¿Los caracoles, cupidos del amor o sadomasoquistas del sexo?

En la mitología clásica, Cupido era el dios del deseo. Hijo de Venus y Marte, dioses del amor y la guerra, su concepción es una alegoría de las aventuras amorosas, de la pasión y el desenfreno. Cupido es representado como un niño alado porque el amor es irracional y los pensamientos de los amantes son volátiles. Con los ojos vendados y armado, dispara flechas arbitrariamente, y quien recibe una experimenta un deseo incontrolable. En la naturaleza, los arqueros del amor erótico no vuelan ni tienen cara angelical, sino que se arrastran y tienen ojos saltones. Además, son unos babosos.

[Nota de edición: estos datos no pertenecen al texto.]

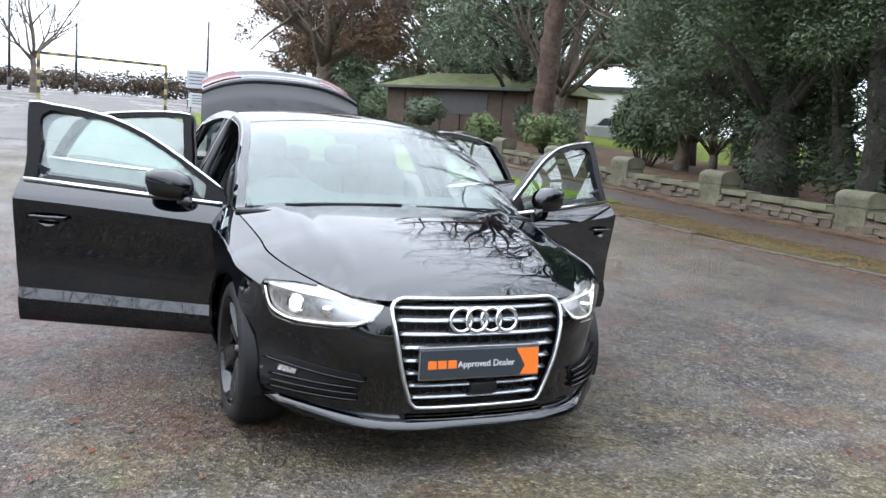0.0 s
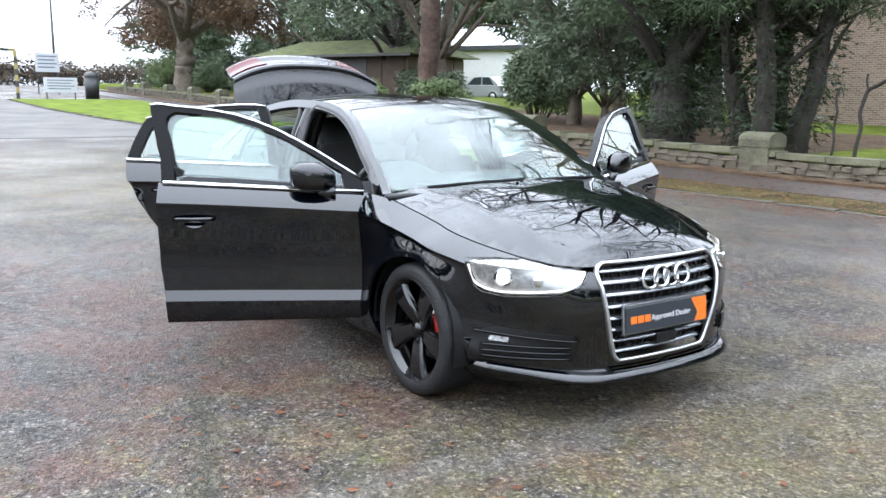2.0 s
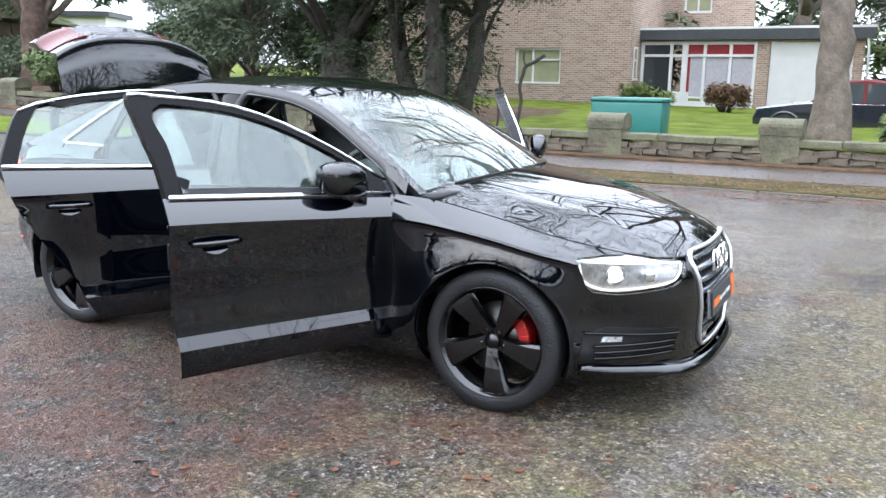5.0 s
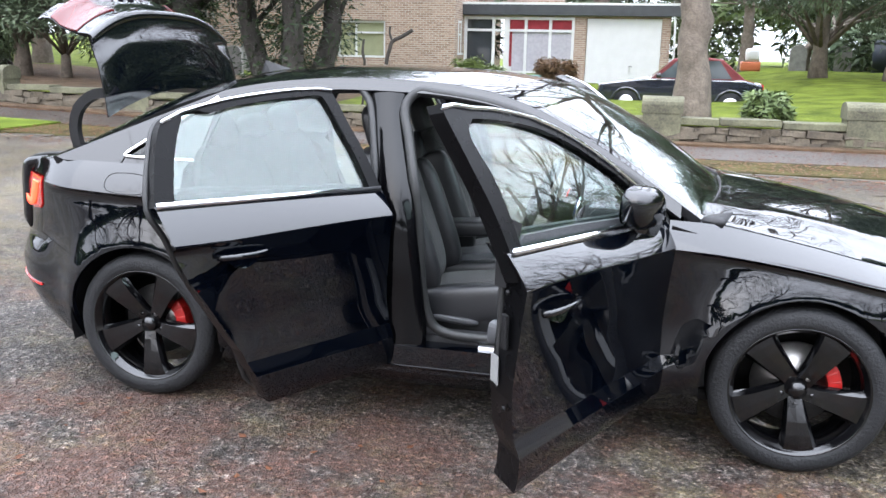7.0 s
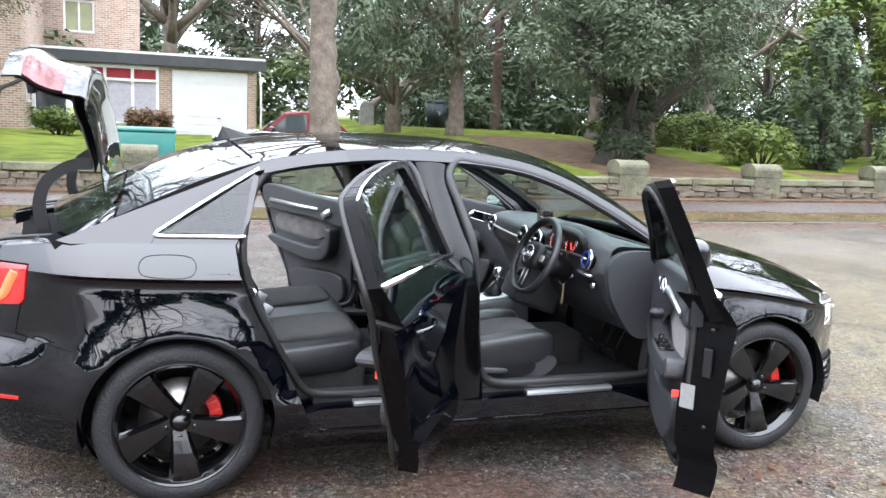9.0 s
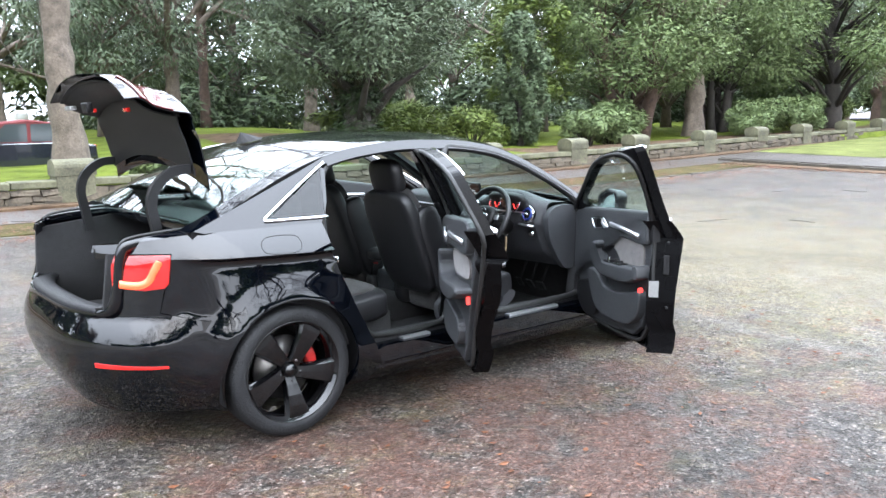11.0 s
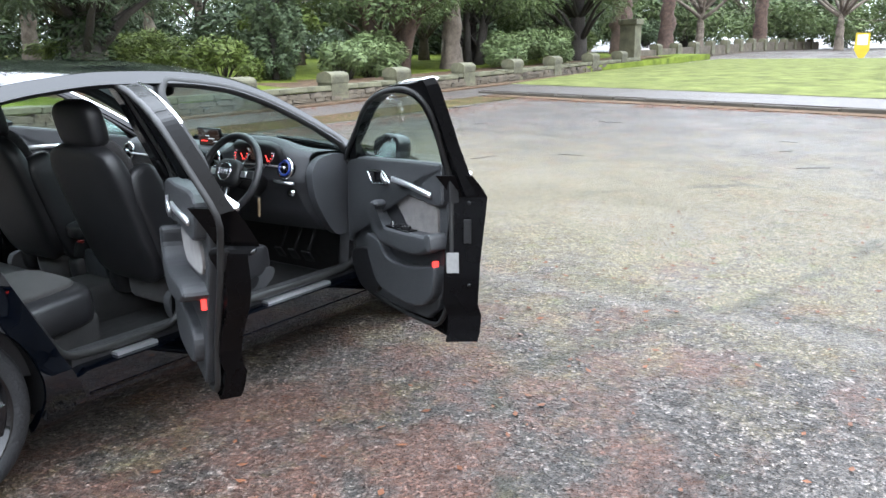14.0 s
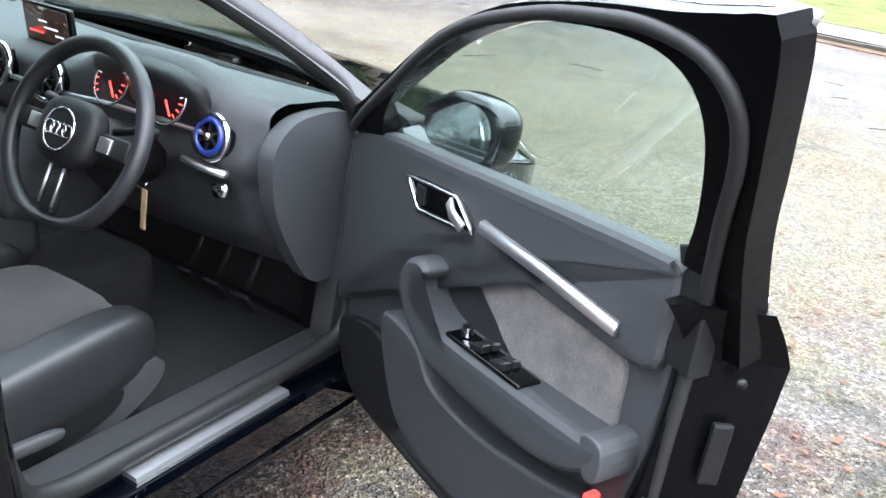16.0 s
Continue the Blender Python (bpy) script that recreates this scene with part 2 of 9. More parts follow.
    c, _ = layer(c, (0.086, 0.043, 0.031), 1.9, 0.52, 0.63, detail=14, rough=0.72, amount=0.70, offset=11, spots=((-0.8, -1.9, 1.7, 0.085), (-2.9, -2.0, 1.4, 0.07), (1.1, -1.8, 1.3, 0.07), (-0.6, 0.0, 2.4, 0.05), (0.0, -4.8, 2.4, -0.05)))
    c, _ = layer(c, (0.135, 0.112, 0.055), 2.2, 0.505, 0.635, detail=14, rough=0.88, amount=0.6, offset=27, spots=((4.6, -0.8, 4.2, 0.09), (6.0, 4.0, 6.0, 0.08), (-6.0, 4.5, 6.0, 0.06), (9.0, -4.0, 9.0, 0.06), (-10.0, -0.5, 7.0, 0.09), (-1.5, -4.5, 3.5, -0.10)))
    c, _ = layer(c, (0.075, 0.082, 0.022), 3.6, 0.60, 0.70, detail=14, rough=0.8, amount=0.6, offset=61, spots=((3.2, -1.8, 2.6, 0.08),))
    # open joints and old cracks between the laid strips
    bend = node(nt, "ShaderNodeTexNoise", Scale=0.8, Detail=6.0)
    L(src, bend.inputs["Vector"])
    warped = nt.nodes.new("ShaderNodeVectorMath")
    warped.operation = "MULTIPLY_ADD"
    L(bend.outputs["Color"], warped.inputs[0])
    warped.inputs[1].default_value = (0.5, 0.5, 0)
    L(src, warped.inputs[2])
    slabs = node(nt, "ShaderNodeTexVoronoi", Scale=0.23)
    slabs.feature = "DISTANCE_TO_EDGE"
    L(warped.outputs[0], slabs.inputs["Vector"])
    crack = node(nt, "ShaderNodeMapRange", From_Min=0.0, From_Max=0.014, To_Min=0.75, To_Max=0.0)
    crack.clamp = True
    L(slabs.outputs["Distance"], crack.inputs["Value"])
    broken = node(nt, "ShaderNodeTexNoise", Scale=1.3, Detail=5.0)
    L(src, broken.inputs["Vector"])
    gate = node(nt, "ShaderNodeMapRange", From_Min=0.42, From_Max=0.58)
    gate.clamp = True
    L(broken.outputs["Fac"], gate.inputs["Value"])
    cut = nt.nodes.new("ShaderNodeMath")
    cut.operation = "MULTIPLY"
    L(crack.outputs[0], cut.inputs[0])
    L(gate.outputs[0], cut.inputs[1])
    c = mixed(cut.outputs[0], c, (0.03, 0.03, 0.018))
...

El sexo de los caracoles es simplemente fascinante. La mayoría de los que viven en tierra firme son hermafroditas. Aunque producen espermatozoides y óvulos, no suelen autofecundarse, así que deben buscar pareja. La búsqueda puede ser ardua, pero tener ambos géneros tiene sus ventajas; si se encuentran uno de los suyos (uno de la misma especie), sí o sí, se podrán aparear. Ahora bien, también surge un dilema: ¿quién es quién? Muchos caracoles, en una especie de pacto de caballeros (y damas), deciden el rol a jugar. Después, en un segundo acoplamiento, pueden intercambiarse los papeles. Otros, como el caracol común de jardín, actúan simultáneamente como macho y hembra en cada cópula. Y es que el sexo no entiende de géneros.

Antes de la fecundación, los caracoles corroboran su fama y se toman su tiempo. Algunas especies pueden estar hasta 12 horas festejando: se rodean lentamente, se acarician con los tentáculos y se muerden suavemente con los labios. Pero no todo es tierno erotismo entre parejas, también hay casos de sadomasoquismo. El caracol común de jardín, y otros caracoles terrestres hermafroditas, se clavan un dardo durante el romance. Cuando el cuerpo de uno toca el poro genital del otro, lanza el apodado “dardo del amor”. No sale disparado como una flecha, penetra por contacto, pero en ocasiones es tal la fuerza que perfora la cabeza o el cuerpo sobresaliendo por el lado opuesto. Hay veces que hasta queda enterrado en órganos internos. En relación al cuerpo, es realmente grande, tan grande, que se podría considerar una espada. El tamaño, la forma y el material (carbonato cálcico o quitina) de los dardos varían entre especies de caracoles y babosas, pero todos atraviesan carne blanda.

En un inicio, los científicos creían que el dardo del amor estimulaba a la potencial pareja durante los preludios de la reproducción, pero su función nada tiene que ver con la seducción y el cortejo. Un tercio de los dardos disparados por el caracol de jardín o bien no penetran el manto o bien no dan con el objetivo. Aun así, esto no influye en si hay o no hay cópula. Sin embargo, sí afecta el éxito de la prole. En la mucosidad del dardo hay una sustancia similar a una hormona que favorece la iniciación de su desarrollo. Esta sustancia actúa sobre el aparato reproductor femenino facilitando el almacenamiento de esperma y bloqueando su digestión. En última instancia, aumenta la paternidad del lanzador: sus espermatozoides tienen ventaja ante previos o futuros donantes de esperma. En un mundo promiscuo, encontrar pareja es trivial, pero fecundar sus óvulos es otra historia.

Al contrario que en las prácticas sadomasoquistas, los caracoles no obtienen placer ni excitación del dolor durante el sexo. Tampoco se desviven en aventuras románticas, más bien van de baboso en baboso para, única y exclusivamente, perpetuar sus genes. Por otra parte, sí que es posible que haya una conexión entre sus dardos y las flechas de Cupido. Algunos malacólogos (expertos en moluscos) apuntan que el mito clásico podría haberse inspirado en el caracol de jardín. Esta especie se arrastraba en la Antigua Grecia, y los griegos, siendo los primeros naturalistas, probablemente observaron su comportamiento sexual. Hoy en día, sabemos que el dardo no despierta fogosidad en el receptor, sino que lo condiciona a procrear el linaje del tirador.